Reputation: 1911
I have a giant mysql table which is growing at all the time. It's recording chat data.
this what my table looks like
CREATE TABLE `log` (
`id` BIGINT(20) NOT NULL AUTO_INCREMENT,
`channel` VARCHAR(26) NOT NULL,
`timestamp` DATETIME NOT NULL,
`username` VARCHAR(25) NOT NULL,
`message` TEXT NOT NULL,
PRIMARY KEY (`id`),
INDEX `username` (`username`)
)
COLLATE='latin1_swedish_ci'
ENGINE=InnoDB
AUTO_INCREMENT=2582573
;
Indexing the username is kinda important because queries for a username can take like 5 seconds otherwise.
Is there anyway of optimizing this table even more to prepare it for huge amounts of data. So that even 100m rows won't be a problem.
Upvotes: 0
Views: 77
Reputation: 142528
`id` BIGINT(20) NOT NULL AUTO_INCREMENT,
Will you have more than 4 billion rows? If not, use INT UNSIGNED
, saving 4 bytes per row. Plus another 4 bytes for each row in the secondary index.
`channel` VARCHAR(26) NOT NULL,
`username` VARCHAR(25) NOT NULL,
Normalize each -- that is, replace this by, say, a SMALLINT UNSIGNED
and have a mapping between them.
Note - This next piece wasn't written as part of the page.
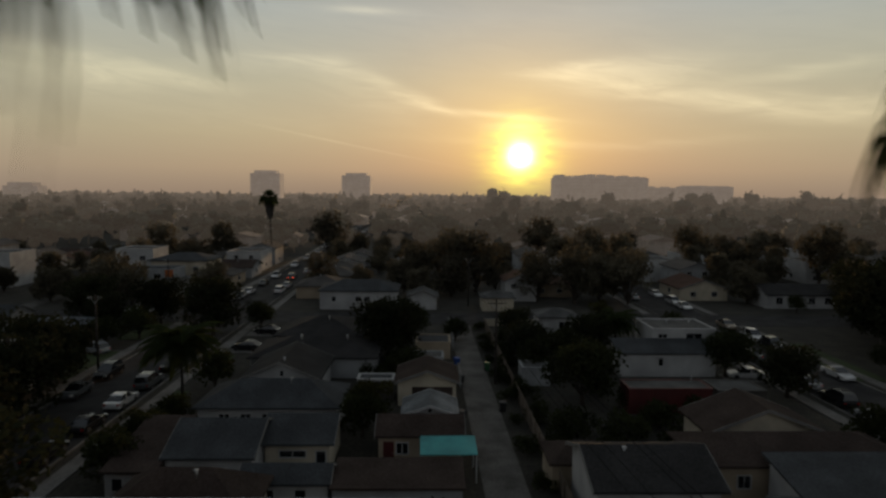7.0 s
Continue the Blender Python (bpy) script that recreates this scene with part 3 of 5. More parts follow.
# ---- vehicles, poles, small things ----
CAR_KINDS = {
    # side outline of the body (along, up), of the cabin, half width
    "sedan": ([(-2.30, 0.32), (-2.34, 0.62), (-2.25, 0.92), (-1.55, 0.98), (-0.95, 0.95), (1.0, 0.92), (1.75, 0.84), (2.22, 0.70), (2.33, 0.52), (2.28, 0.30)],
              [(-1.75, 0.95), (-1.05, 1.38), (-0.55, 1.45), (0.15, 1.43), (1.10, 0.90)], 0.90),
    "suv": ([(-2.32, 0.38), (-2.38, 0.70), (-2.30, 1.05), (-1.55, 1.08), (-0.95, 1.06), (1.0, 1.04), (1.85, 0.98), (2.28, 0.84), (2.38, 0.60), (2.32, 0.36)],
            [(-2.22, 1.05), (-1.95, 1.66), (-1.2, 1.76), (0.2, 1.74), (1.15, 1.02)], 0.95),
    "pickup": ([(-2.70, 0.45), (-2.72, 0.70), (-2.70, 1.05), (-0.85, 1.05), (-0.80, 1.05), (1.1, 1.05), (2.15, 1.0), (2.62, 0.86), (2.70, 0.62), (2.65, 0.42)],
               [(-0.85, 1.04), (-0.70, 1.68), (-0.3, 1.80), (0.5, 1.78), (1.30, 1.03)], 0.98),
    "van": ([(-2.75, 0.38), (-2.80, 0.70), (-2.78, 1.10), (-1.55, 1.12), (-0.95, 1.12), (1.2, 1.12), (2.2, 1.05), (2.62, 0.90), (2.74, 0.62), (2.70, 0.38)],
            [(-2.74, 1.1), (-2.62, 1.95), (-2.0, 2.1), (1.2, 2.06), (2.1, 1.06)], 1.0),
}
CAR_TEMPLATES = {}


def build_car(kind, paint, m, label):
    body, cabin, hw = CAR_KINDS[kind]
    car = thing("car" if kind != "pickup" else "pickup_truck", m, label, "car" if kind != "pickup" else "truck", "parked vehicles")

    def layer(outline, widths, base):
        out = []
        for w, grow in widths:
            out.append([(w, a * (1 - grow), base + (z - base) * (1 - grow * 0.6)) for a, z in outline])
        return out
    b = Shape().loft(layer(body, ((-hw, 0.035), (-hw * 0.9, 0.0), (hw * 0.9, 0.0), (hw, 0.035)), 0.5))
    part("body", b, PAINTS[paint], car)
    roof_z = max(z for _, z in cabin)
    c = Shape().loft([[(w * (1 - 0.22 * (z - cabin[0][1]) / (roof_z - cabin[0][1])), a, z) for a, z in cabin] for w in (-hw * 0.92, hw * 0.92)])
    part("glasshouse", c, glass, car, "dark tinted windows")
    inner = cabin[1:4]
    r = Shape().loft([[(w, a, z + dz) for a, z in inner for dz in (0.0,)] + [(w, a, z + 0.045) for a, z in reversed(inner)] for w in (-hw * 0.72, hw * 0.72)])
    part("roof", r, PAINTS[paint], car)
    for w in (-1, 1):
        mid = [(cabin[2][0] + 0.25, cabin[2][1]), (cabin[2][0] + 0.13, cabin[2][1]), (cabin[2][0] + 0.05, cabin[0][1]), (cabin[2][0] + 0.22, cabin[0][1])]
        part("pillar", Shape().loft([[(w * (hw * 0.92 * (1 - 0.22 * (z - cabin[0][1]) / (roof_z - cabin[0][1])) + o), a, z) for a, z in mid] for o in (0.004, 0.03)]), PAINTS[paint], car)
        part("headlight", Shape().box(w * hw * 0.78 - 0.17, w * hw * 0.78 + 0.17, body[8][0] - 0.22, body[8][0] - 0.02, 0.62, 0.78), lamp_clear, car)
        part("taillight", Shape().box(w * hw * 0.8 - 0.13, w * hw * 0.8 + 0.13, body[1][0] - 0.012, body[1][0] + 0.1, 0.68, 0.86), lamp_red, car)
        for a in (body[0][0] * 0.60, body[-1][0] * 0.62):
            ring = [(w * hw * 0.985 - 0.11, 0.27), (w * hw * 0.985 - 0.11, 0.33), (w * hw * 0.985 + 0.06, 0.33), (w * hw * 0.985 + 0.06, 0.22)]
            wheel = part("wheel", Shape().loft([[(x, a + q * math.cos(2 * math.pi * j / 16), 0.33 + q * math.sin(2 * math.pi * j / 16)) for j in range(16)] for x, q in ring]), rubber, car, "black tyre")
            part("rim", Shape().loft([[(w * hw * 0.985 + o, a + q * math.cos(2 * math.pi * j / 12), 0.33 + q * math.sin(2 * math.pi * j / 12)) for j in range(12)] for o, q in ((0.05, 0.21), (0.075, 0.19), (0.06, 0.05))]), chrome, wheel)
    if kind == "pickup":
        part("truck_bed", Shape().box(-hw * 0.8, hw * 0.8, -2.6, -0.95, 1.052, 1.06), trim_dark, car)
    return car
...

Savings: lots.
INDEX `username` (`username`)
That becomes user_id, saving even more.
Smaller --> more cacheable --> faster.
What other queries will you have?
"Memory usage" -- For InnoDB, set innodb_buffer_pool_size
to about 70% of available RAM. Then, let it worry about what is in memory, what it not. Once the table is too big to be cached, you should shrink the data (as I mentioned above) and provide 'good' indexes (as mentioned in other comments) and perhaps structure the table for "locality of reference" (without knowing all the queries, I can't address this).
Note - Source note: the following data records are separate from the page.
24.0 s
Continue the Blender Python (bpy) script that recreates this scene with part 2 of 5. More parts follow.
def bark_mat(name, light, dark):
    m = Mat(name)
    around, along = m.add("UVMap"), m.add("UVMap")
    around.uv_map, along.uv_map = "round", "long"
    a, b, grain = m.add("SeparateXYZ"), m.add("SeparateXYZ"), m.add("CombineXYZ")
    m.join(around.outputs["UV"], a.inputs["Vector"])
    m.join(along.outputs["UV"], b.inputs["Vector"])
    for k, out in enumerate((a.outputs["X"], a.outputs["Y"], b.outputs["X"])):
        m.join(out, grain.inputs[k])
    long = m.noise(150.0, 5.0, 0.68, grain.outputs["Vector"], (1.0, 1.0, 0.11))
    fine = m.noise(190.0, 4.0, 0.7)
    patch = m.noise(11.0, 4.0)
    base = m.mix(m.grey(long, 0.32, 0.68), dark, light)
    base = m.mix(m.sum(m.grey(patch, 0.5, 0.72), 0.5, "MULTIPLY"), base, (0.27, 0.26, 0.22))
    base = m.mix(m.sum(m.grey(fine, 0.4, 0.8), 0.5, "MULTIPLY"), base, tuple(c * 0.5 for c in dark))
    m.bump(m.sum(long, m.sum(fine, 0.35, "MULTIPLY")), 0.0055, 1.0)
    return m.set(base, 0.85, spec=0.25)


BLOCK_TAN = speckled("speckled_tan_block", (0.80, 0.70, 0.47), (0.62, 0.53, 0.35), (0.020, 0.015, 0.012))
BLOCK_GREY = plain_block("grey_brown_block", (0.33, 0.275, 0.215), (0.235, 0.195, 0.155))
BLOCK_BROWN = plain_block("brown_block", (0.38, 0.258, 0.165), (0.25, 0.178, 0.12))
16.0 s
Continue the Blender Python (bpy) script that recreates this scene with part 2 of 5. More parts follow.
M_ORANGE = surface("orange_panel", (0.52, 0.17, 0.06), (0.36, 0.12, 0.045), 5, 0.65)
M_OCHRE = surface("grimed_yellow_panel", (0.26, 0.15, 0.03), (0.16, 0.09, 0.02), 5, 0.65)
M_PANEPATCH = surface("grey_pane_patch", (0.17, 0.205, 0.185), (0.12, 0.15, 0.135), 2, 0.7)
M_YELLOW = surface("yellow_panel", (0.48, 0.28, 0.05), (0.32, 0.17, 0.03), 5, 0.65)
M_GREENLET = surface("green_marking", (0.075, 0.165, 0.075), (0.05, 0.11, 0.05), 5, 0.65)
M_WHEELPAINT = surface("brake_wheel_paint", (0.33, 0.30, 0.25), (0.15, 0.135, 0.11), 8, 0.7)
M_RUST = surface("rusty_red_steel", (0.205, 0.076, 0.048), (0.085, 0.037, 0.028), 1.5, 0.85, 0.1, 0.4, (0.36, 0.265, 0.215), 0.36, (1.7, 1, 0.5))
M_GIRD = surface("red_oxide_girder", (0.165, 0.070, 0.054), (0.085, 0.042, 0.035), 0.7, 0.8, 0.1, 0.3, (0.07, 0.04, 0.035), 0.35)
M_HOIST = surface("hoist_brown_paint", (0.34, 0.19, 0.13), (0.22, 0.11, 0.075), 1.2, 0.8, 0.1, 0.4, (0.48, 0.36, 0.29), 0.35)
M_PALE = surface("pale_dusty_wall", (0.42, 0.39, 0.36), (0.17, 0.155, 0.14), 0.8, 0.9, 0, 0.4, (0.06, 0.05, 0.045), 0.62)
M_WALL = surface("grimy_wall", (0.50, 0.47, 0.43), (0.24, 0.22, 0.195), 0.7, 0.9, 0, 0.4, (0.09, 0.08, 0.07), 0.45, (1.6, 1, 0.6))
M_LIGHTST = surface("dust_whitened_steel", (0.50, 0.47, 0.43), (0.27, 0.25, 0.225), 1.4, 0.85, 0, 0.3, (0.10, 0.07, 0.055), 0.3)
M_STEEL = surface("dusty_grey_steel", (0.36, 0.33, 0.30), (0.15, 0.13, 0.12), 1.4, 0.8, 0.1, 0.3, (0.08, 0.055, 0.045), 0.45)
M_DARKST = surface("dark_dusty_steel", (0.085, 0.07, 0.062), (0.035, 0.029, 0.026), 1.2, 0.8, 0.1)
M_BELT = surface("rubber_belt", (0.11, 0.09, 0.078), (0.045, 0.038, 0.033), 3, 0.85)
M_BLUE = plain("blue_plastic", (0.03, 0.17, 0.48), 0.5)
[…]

You grumbled about using IDs instead of strings... Let's take a closer look at that. How many distinct usernames are there? channels? How does the data come in -- do you get one row at a time, or batches? Is something doing direct INSERTs
or feeding to some code that does the INSERTs
? Could there be a STORED PROCEDURE
to do the normalization and insertion? If you need hundreds of rows inserted per second, then I can discuss how to do both, and do them efficiently.
You did not ask about PARTITIONs
. I do not recommend it for a simple username
query.
2.5M rows is about the 85th percentile. 100M rows is more exciting -- 98th percentile.
Upvotes: 1